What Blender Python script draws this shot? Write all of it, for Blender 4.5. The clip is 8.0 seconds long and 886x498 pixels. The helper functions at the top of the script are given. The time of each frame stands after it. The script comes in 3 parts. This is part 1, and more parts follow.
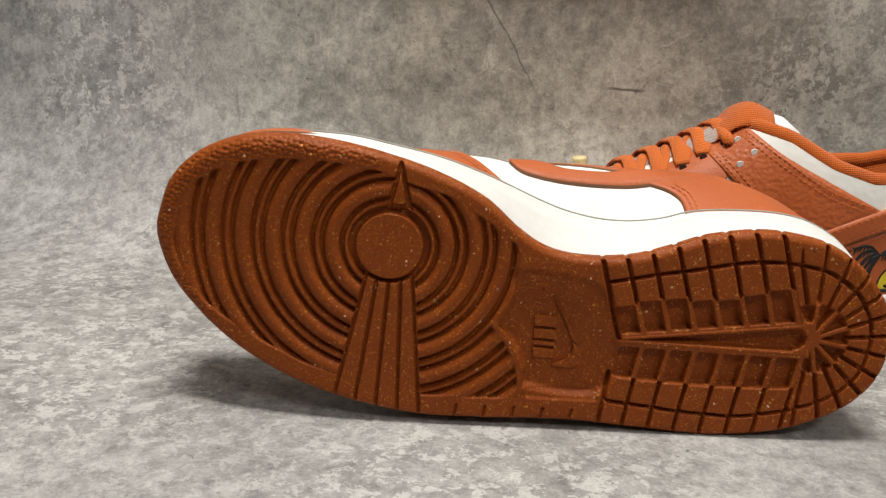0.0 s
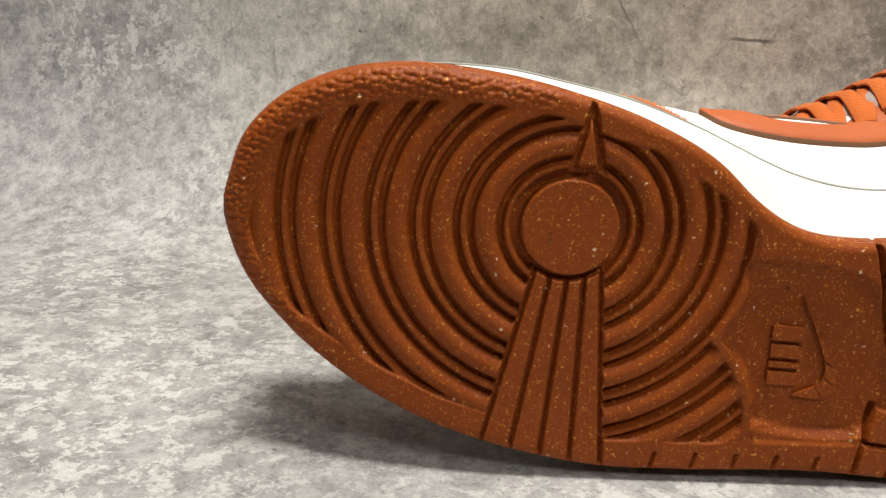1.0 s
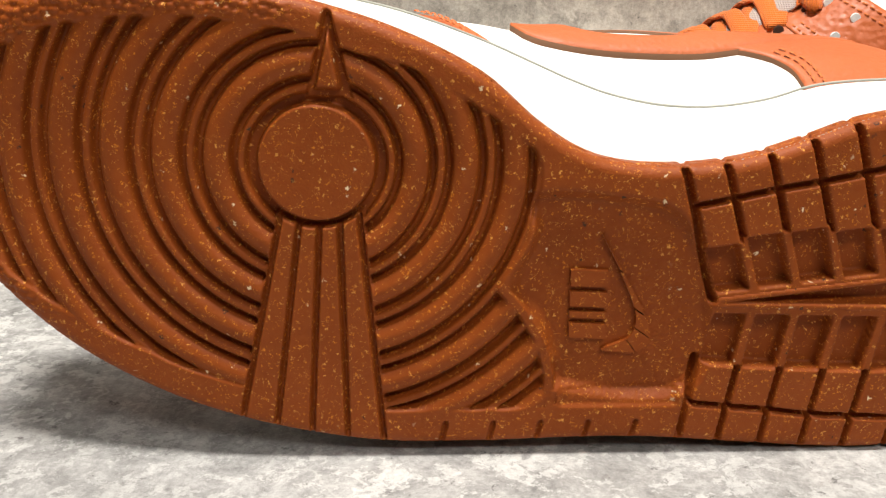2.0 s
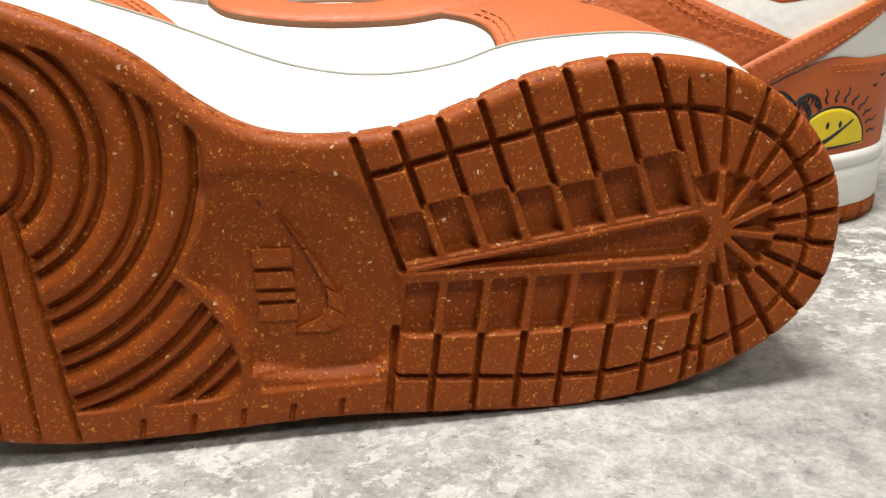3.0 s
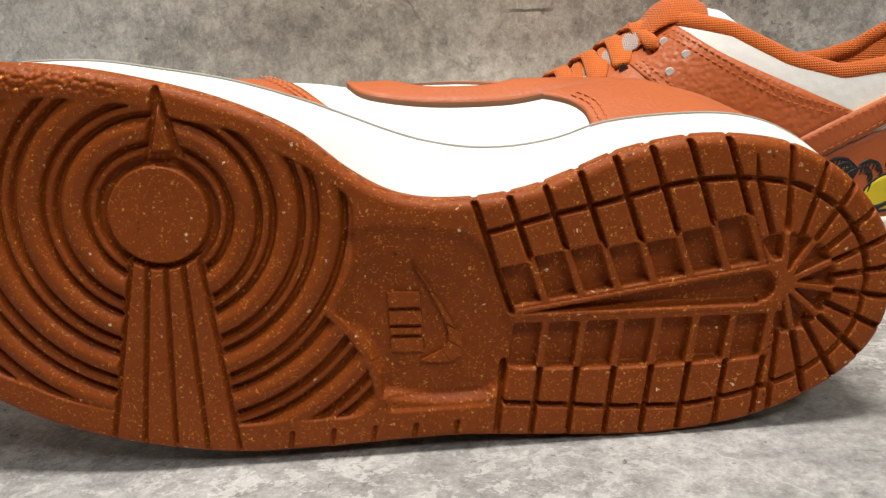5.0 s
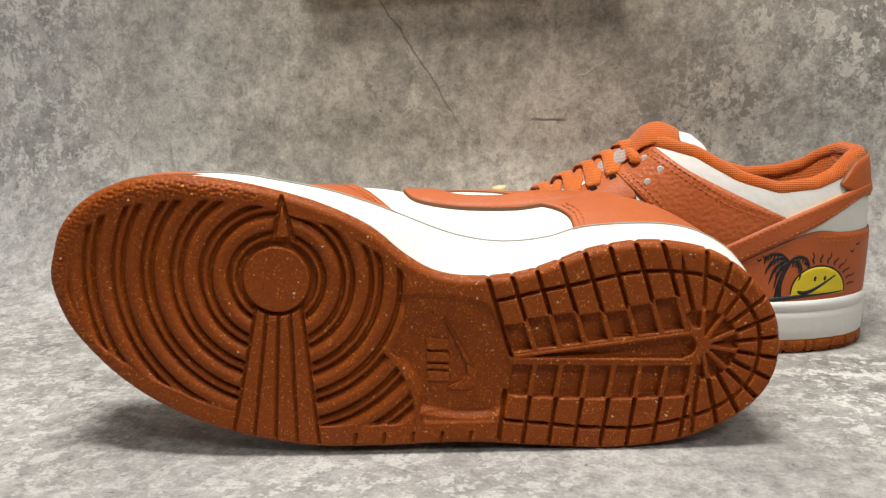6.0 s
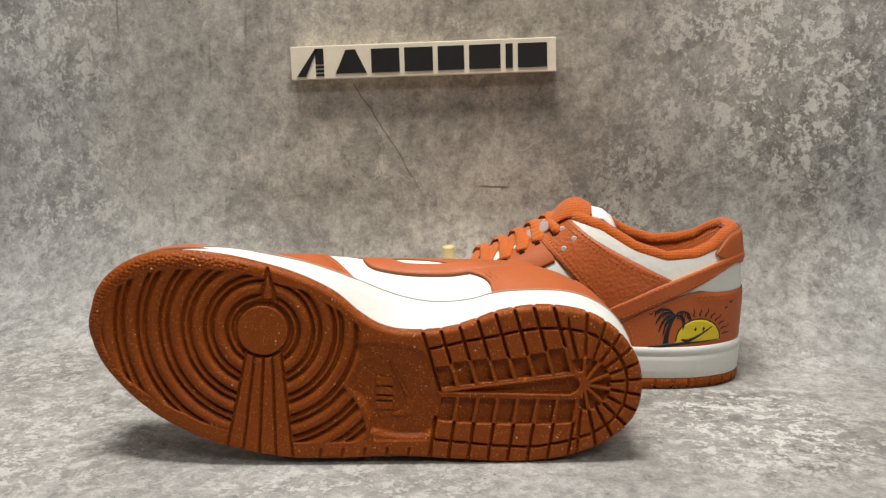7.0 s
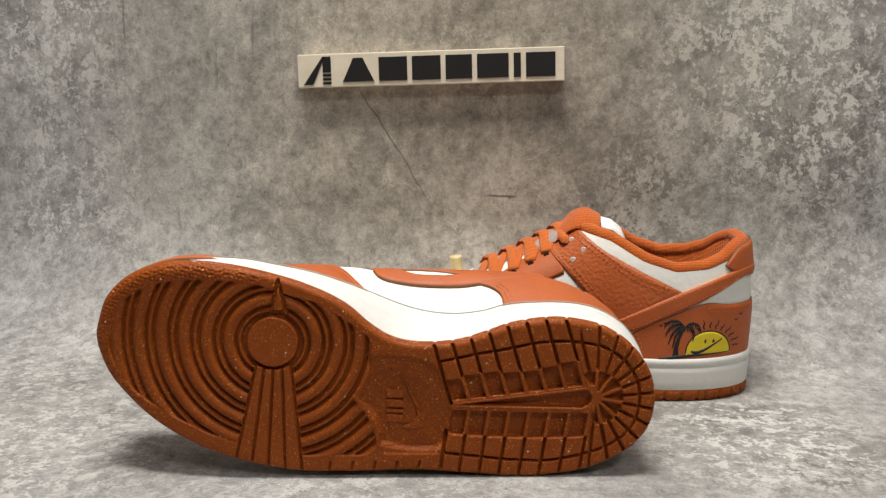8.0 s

# What needs to be done:
Leave out the pictures and copy the rest of the material above exactly.

# The completed task:
What Blender Python script draws this shot? Write all of it, for Blender 4.5. The clip is 8.0 seconds long and 886x498 pixels. The helper functions at the top of the script are given. The time of each frame stands after it. The script comes in 3 parts. This is part 1, and more parts follow.
0.0 s
1.0 s
2.0 s
3.0 s
5.0 s
6.0 s
7.0 s
8.0 s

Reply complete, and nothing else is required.